The nation's lengthy romance with the long-term, fixed rate mortgage is breaking up and the jilted suitors -- American home buyers -- are telling the Federal Home Loan Bank Board, regulator of federally chartered savings and loan associations, that they are hurt and chagrined.
There have been signs that the near idyllic relationship was becoming flawed with the advent of the variable rate and graduated payment mortgages, ostensibly designed to make initial home buying easier but at the same time giving the lender a tenuous hedge against future inflation.
Now comes the renegoiated rate -- or rollover -- mortgage, a frank admission that with double-digit inflation apparently here to stay, even more drastic action must be taken if a universal system of home financing is to survive.
During the comment period on its proposal to allow the renegotiated rate, the bank board received nearly 2,000 letters about the plan. And not unexpectedly, public response was almost unanimously negative, with individuals expressing fear of rising rates that would increase the costs of paying off their mortgages.
The bank board has proposed authorization of the new loan instrument for its 2,000 member savings and loan associations. Many state-chartered S&L's already are offering the rollover mortgage and presumably S&L's not affiliated with bank board would follow suit if the measure is adopted. Nationally, the savings and loan industry is the dominant originator of single-family mortgages.
The FHLBB proposal would permit its members to issue short-term mortgage loans of three to five years that are secured by long-term mortgages for up to 30 years. Under an agreed-upon national index, the lender could raise -- or lower -- the interest rate 1/2 percent annually, at the time of each rollover. A maximum change of 5 percent in the interest would be permitted over the life of the mortgage.
In addition, the proposal would permit all federally insured S&L's and mutual savings banks the option of eliminating all previously-offered loan arrangements and tender only the rollover terms.
Nearly the entire S&L industry backs the proposal, along with most of the major building finance-trade associations. Many S&Ls have fervently told the bank board that the measure may be the sole means of keeping their organizations in business.

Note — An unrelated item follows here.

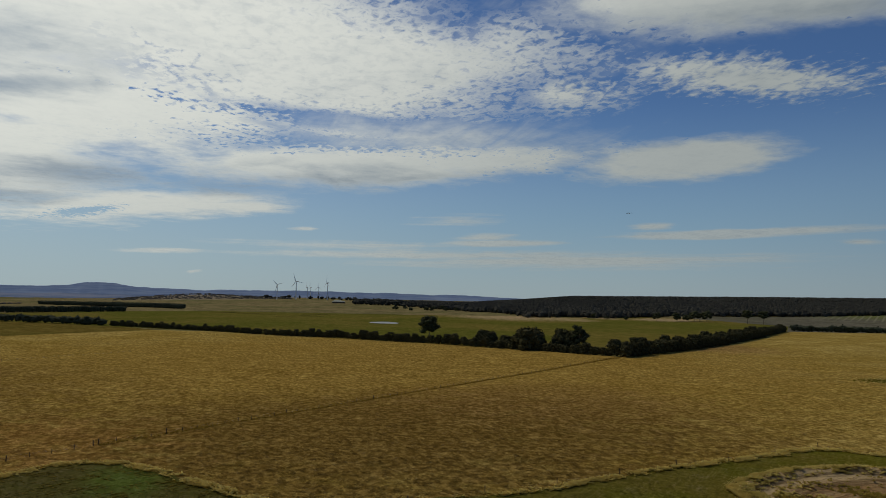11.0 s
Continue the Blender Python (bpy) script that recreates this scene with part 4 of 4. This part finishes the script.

The consensus of their arguments was that it is no longer possible to borrow short and lend long, that they simply can no longer pay for savings while limited to loan rates that do not pay interest necessary to attract and maintain these savings.
But the S&Ls' rationale doesn't appeal to homeowners and potential home buyers who wrote the bank board. Few accepted the premise that the lending industry is in trouble and none expressed confidence that renegotiated interest rates would drop.
A Boston woman noted that in her area, "the banks are always opening new offices and their furniture is a lot better than I have." A Minnesota retiree stated: "In my lifetime the only trend in interest rates has been up."
From South Holland, Ill.: "In the lending field there is inherent and expected risk. . . . Government action to remove and lessen risks is wholly unwarranted."
One of the common complaints was expressed by a writer from Chipley, Fla., who said: "This is just another way for the bankers to squeeze more interest out of the home buyer."
A Green Valley, Ariz., man echoed her sentiment by writing: "Having gotten their foot in the door, these so-called bankers and other lending institutions will be in the driver's seat."
Many persons were dissatisfied with even their present loan terms.
A Tacoma, Wash., homeowner said: "I will pay back $86,000 on my $27,000 home at current rates." A Minnesotan argued that "you really can't expect that people that are supporting four or five and looking at $400 to $500 mortgage payments to pity the poor banks. We will personally pay our mortgage company $85,410 on a $25,400 mortgage. I just can't see where they are losing money."
Many letters expressed a pervading fear that they would lose their homes under any rate arrangement which permitted escalation.
A San Diegoan wrote: "If I had bought my house under this plan a few years ago, I'd be foreclosed by now." An Ormand, Fla., retiree said that "if the new type of mortgage was in force and my interest rate increased to 14 percent, I could not make it on my fixed income."
A Carson City Nevadan summed it up for the embattled borrowers: "Either you think the public is stupid or you are conniving ways to cheat us out of our money. It's criminal the way the government thinks of different ways to rob the American public. Since you asked for my opinion, I'm saying it stinks!"
The bank board expects to summarize the comments shortly and act on the proposal "as expeditiously as possible," a spokesman said.